• **Task requirements**
Repeat the line that contains "5. More parts follow.", the line that contains "LINE_H = np.radians(np.interp(LINE_S, KNOTS, HEADING))", and all lines between them, exactly and with no other lines.

• **Given information**
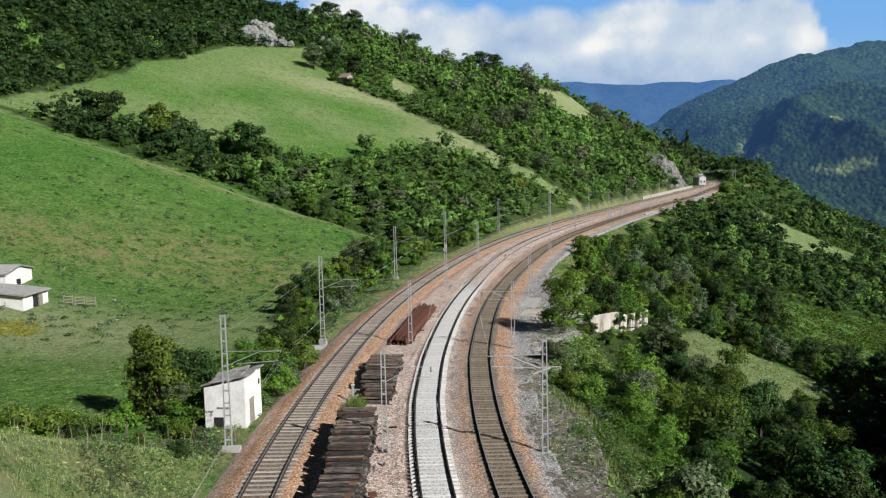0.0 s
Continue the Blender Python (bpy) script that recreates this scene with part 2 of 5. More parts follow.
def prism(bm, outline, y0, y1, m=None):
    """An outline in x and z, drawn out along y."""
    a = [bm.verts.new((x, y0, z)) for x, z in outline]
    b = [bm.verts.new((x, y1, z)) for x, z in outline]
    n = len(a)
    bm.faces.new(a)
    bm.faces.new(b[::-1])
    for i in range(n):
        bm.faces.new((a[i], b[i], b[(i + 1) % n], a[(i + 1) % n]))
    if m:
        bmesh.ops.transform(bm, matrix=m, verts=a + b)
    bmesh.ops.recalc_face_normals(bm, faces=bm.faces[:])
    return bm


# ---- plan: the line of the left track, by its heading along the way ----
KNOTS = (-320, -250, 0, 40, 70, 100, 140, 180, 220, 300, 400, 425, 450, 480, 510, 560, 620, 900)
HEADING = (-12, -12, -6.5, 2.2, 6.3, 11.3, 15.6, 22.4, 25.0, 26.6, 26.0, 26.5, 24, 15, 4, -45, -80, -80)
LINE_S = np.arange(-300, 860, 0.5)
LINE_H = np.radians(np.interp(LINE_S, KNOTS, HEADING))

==

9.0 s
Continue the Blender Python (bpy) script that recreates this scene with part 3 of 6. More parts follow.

--

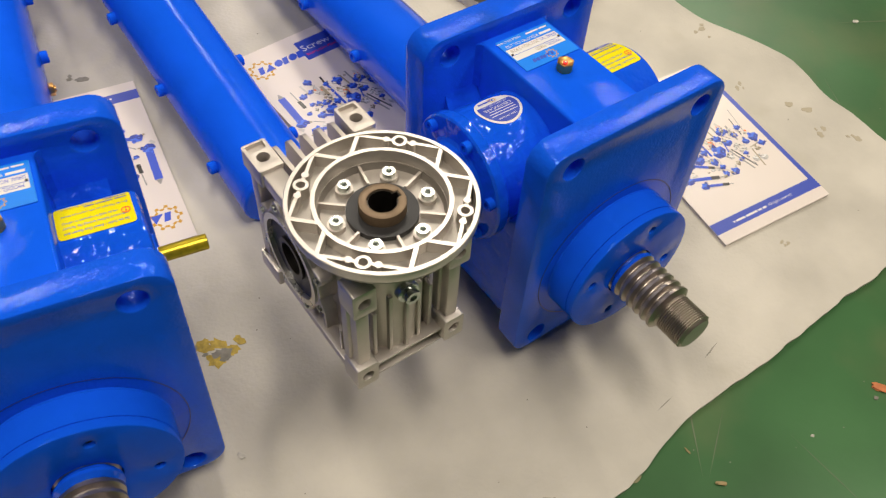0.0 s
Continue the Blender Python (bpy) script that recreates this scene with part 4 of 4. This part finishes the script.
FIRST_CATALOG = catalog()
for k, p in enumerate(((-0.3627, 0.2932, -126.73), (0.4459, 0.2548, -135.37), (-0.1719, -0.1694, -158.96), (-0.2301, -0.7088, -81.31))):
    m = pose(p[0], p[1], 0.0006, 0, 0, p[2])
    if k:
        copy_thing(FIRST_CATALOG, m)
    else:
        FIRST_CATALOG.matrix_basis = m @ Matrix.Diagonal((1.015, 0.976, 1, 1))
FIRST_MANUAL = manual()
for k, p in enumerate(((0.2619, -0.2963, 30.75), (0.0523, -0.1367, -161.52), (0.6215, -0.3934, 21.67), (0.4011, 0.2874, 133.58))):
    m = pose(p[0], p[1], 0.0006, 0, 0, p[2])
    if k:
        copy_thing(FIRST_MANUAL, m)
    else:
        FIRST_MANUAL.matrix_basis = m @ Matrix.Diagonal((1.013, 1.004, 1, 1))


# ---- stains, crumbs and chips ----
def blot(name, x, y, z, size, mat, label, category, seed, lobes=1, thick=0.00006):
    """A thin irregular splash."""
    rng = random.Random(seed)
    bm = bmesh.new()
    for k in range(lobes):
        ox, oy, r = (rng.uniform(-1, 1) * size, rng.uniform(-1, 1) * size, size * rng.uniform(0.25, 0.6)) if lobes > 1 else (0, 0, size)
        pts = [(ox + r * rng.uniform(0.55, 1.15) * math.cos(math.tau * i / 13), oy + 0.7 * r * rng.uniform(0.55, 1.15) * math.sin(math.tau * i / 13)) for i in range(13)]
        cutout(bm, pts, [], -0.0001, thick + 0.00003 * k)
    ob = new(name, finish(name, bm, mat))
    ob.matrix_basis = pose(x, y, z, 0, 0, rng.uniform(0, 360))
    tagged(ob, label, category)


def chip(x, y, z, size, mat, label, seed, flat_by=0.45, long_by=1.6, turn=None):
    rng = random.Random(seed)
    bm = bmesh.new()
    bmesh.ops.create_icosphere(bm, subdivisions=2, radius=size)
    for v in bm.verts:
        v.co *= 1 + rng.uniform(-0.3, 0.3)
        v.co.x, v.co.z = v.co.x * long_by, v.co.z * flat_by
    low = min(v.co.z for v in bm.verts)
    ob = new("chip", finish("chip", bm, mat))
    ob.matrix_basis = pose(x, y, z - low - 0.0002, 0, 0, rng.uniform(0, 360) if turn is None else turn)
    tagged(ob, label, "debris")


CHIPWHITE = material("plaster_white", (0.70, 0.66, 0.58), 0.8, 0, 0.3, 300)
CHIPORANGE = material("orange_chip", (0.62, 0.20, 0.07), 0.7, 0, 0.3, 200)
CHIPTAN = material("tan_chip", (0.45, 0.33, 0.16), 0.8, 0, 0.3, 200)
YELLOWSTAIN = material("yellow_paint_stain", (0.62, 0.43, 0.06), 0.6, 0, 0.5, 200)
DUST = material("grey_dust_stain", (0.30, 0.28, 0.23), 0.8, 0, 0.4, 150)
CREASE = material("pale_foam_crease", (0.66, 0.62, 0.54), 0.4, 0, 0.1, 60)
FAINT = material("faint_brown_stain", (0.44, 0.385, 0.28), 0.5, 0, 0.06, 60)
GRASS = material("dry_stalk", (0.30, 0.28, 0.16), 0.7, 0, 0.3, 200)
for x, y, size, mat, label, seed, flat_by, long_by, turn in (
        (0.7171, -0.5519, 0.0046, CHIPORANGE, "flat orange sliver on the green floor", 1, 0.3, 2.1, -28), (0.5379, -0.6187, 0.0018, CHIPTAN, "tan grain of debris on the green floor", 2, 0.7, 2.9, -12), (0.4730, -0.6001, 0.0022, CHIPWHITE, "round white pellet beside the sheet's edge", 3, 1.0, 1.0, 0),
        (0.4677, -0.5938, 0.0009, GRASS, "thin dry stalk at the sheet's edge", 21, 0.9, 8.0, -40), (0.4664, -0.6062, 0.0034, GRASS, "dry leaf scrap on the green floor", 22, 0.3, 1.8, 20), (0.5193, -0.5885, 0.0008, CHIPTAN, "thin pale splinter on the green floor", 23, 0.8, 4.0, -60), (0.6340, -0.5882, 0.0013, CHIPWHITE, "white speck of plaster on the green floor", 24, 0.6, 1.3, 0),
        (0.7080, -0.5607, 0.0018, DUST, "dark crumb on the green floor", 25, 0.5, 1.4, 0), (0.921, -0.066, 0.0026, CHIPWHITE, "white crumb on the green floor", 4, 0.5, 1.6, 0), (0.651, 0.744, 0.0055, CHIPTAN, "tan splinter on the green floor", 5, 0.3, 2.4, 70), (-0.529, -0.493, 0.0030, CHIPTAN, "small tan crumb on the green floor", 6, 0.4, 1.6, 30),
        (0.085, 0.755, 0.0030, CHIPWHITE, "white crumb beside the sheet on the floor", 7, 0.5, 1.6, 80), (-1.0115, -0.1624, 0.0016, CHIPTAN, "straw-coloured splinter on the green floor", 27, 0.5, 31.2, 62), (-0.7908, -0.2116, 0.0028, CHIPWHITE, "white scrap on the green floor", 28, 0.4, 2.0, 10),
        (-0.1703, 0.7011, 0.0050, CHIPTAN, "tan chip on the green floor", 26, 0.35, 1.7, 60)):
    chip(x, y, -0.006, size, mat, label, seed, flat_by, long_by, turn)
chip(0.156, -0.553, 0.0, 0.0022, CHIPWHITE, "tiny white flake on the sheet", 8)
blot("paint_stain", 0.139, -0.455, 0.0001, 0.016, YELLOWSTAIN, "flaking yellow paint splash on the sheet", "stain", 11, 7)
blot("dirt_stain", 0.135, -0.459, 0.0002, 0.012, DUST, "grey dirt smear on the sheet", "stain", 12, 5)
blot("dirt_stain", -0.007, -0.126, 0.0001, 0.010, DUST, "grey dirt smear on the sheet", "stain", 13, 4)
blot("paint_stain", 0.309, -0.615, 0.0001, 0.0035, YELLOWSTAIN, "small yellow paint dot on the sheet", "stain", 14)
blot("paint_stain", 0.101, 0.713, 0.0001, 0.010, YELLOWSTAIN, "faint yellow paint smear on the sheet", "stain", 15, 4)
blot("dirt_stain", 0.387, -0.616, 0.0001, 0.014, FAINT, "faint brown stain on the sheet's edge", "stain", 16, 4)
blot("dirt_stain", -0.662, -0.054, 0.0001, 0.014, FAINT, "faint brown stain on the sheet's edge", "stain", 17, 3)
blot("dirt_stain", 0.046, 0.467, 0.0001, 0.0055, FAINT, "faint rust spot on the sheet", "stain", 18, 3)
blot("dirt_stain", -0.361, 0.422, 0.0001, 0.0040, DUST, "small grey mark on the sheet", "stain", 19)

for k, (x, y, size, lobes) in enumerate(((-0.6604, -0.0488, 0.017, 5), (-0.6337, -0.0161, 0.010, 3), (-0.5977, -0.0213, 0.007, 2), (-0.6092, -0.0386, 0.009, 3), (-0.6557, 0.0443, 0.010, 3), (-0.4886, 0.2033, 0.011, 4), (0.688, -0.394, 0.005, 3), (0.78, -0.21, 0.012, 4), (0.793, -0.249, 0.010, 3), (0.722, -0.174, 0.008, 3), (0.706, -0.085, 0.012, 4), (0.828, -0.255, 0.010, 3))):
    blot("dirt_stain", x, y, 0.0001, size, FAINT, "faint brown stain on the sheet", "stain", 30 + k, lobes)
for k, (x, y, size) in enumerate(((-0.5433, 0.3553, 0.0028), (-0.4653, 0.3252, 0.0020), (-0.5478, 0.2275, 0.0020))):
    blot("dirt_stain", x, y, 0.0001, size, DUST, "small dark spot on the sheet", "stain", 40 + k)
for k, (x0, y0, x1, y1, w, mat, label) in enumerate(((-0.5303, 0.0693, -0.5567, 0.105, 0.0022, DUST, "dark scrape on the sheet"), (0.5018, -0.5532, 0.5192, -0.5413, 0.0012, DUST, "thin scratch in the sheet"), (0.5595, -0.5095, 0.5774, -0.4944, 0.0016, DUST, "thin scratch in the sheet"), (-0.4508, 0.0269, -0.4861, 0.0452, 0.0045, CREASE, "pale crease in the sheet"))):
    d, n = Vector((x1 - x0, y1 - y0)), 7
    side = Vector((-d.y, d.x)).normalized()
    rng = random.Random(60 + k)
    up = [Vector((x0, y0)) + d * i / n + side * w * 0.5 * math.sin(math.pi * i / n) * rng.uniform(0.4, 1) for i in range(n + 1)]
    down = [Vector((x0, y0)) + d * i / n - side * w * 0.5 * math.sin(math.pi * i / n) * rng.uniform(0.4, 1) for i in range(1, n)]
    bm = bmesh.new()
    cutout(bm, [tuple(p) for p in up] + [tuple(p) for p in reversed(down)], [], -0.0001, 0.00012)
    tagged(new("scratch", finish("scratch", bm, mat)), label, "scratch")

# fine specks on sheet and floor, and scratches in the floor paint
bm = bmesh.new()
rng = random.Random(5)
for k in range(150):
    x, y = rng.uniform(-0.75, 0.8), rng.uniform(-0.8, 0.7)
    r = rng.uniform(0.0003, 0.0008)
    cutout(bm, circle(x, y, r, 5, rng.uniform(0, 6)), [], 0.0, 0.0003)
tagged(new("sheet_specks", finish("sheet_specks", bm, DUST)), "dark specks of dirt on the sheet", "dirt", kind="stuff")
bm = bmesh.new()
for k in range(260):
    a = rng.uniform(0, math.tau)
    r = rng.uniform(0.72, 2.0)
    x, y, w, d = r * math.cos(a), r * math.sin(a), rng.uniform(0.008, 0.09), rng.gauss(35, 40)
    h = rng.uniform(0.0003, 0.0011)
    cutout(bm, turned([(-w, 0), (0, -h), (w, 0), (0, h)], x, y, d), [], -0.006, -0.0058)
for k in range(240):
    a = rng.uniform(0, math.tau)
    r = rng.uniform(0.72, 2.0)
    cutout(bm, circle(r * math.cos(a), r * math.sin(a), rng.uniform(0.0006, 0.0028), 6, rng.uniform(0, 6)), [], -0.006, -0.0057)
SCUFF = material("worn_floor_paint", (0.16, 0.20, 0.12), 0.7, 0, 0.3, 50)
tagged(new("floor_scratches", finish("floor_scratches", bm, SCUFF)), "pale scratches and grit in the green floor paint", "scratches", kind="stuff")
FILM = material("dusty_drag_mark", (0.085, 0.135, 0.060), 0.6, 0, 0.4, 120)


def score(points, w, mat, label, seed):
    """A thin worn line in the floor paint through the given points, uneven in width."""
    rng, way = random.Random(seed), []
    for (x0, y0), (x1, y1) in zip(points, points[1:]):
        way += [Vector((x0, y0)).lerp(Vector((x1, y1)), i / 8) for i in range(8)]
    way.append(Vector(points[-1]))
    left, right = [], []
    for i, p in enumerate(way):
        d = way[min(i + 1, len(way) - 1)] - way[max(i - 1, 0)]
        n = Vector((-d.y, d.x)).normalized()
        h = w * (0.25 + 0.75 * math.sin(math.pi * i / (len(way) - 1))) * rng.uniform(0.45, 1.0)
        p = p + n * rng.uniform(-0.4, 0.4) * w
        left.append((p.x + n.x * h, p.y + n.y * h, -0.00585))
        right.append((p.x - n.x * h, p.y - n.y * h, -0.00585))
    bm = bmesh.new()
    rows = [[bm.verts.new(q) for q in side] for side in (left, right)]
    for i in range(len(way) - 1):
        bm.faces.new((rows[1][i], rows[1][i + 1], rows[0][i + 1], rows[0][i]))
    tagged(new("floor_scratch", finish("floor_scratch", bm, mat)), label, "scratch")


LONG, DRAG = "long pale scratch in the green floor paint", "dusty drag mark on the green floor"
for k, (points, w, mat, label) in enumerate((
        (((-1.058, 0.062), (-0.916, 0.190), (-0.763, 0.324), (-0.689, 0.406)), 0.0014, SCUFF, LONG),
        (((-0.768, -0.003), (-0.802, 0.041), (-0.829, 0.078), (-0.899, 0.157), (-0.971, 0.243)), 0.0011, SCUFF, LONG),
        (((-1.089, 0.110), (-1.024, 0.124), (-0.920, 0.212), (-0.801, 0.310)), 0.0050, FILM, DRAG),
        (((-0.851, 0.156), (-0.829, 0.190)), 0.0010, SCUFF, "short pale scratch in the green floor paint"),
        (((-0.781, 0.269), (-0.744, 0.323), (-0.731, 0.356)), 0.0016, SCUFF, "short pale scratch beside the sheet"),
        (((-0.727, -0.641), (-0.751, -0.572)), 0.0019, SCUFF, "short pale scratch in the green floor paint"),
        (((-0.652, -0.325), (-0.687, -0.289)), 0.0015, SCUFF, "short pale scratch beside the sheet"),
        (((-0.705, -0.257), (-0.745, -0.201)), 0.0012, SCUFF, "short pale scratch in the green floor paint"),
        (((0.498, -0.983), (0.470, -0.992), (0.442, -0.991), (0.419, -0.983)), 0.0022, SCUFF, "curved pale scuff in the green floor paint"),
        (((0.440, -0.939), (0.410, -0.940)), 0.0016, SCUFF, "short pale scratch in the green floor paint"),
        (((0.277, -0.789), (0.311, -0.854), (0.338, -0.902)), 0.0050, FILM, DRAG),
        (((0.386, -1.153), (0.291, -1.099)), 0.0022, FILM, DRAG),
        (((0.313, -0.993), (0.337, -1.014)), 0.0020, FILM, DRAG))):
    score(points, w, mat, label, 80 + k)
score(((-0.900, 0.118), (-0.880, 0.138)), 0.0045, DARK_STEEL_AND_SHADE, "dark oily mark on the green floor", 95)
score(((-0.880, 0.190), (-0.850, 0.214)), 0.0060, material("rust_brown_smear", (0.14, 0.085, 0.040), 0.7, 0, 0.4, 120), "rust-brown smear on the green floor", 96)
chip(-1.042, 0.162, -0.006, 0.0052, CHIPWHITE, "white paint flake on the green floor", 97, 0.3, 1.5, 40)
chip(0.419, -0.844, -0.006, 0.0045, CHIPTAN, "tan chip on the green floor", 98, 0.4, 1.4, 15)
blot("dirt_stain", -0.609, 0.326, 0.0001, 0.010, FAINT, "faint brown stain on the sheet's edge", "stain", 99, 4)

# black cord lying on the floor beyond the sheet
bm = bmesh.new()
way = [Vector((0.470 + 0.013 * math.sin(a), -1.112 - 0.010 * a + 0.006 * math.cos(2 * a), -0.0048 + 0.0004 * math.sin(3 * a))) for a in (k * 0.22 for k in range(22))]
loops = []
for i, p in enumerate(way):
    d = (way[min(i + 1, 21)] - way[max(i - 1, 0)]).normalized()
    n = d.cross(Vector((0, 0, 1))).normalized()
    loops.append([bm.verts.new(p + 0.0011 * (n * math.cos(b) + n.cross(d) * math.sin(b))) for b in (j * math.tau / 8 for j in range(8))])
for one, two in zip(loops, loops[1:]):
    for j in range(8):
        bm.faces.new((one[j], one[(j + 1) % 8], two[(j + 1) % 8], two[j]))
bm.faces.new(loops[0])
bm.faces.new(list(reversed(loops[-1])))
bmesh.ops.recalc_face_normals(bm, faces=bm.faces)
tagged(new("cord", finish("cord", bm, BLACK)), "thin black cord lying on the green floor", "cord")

• **Result**
Continue the Blender Python (bpy) script that recreates this scene with part 2 of 5. More parts follow.
def prism(bm, outline, y0, y1, m=None):
    """An outline in x and z, drawn out along y."""
    a = [bm.verts.new((x, y0, z)) for x, z in outline]
    b = [bm.verts.new((x, y1, z)) for x, z in outline]
    n = len(a)
    bm.faces.new(a)
    bm.faces.new(b[::-1])
    for i in range(n):
        bm.faces.new((a[i], b[i], b[(i + 1) % n], a[(i + 1) % n]))
    if m:
        bmesh.ops.transform(bm, matrix=m, verts=a + b)
    bmesh.ops.recalc_face_normals(bm, faces=bm.faces[:])
    return bm


# ---- plan: the line of the left track, by its heading along the way ----
KNOTS = (-320, -250, 0, 40, 70, 100, 140, 180, 220, 300, 400, 425, 450, 480, 510, 560, 620, 900)
HEADING = (-12, -12, -6.5, 2.2, 6.3, 11.3, 15.6, 22.4, 25.0, 26.6, 26.0, 26.5, 24, 15, 4, -45, -80, -80)
LINE_S = np.arange(-300, 860, 0.5)
LINE_H = np.radians(np.interp(LINE_S, KNOTS, HEADING))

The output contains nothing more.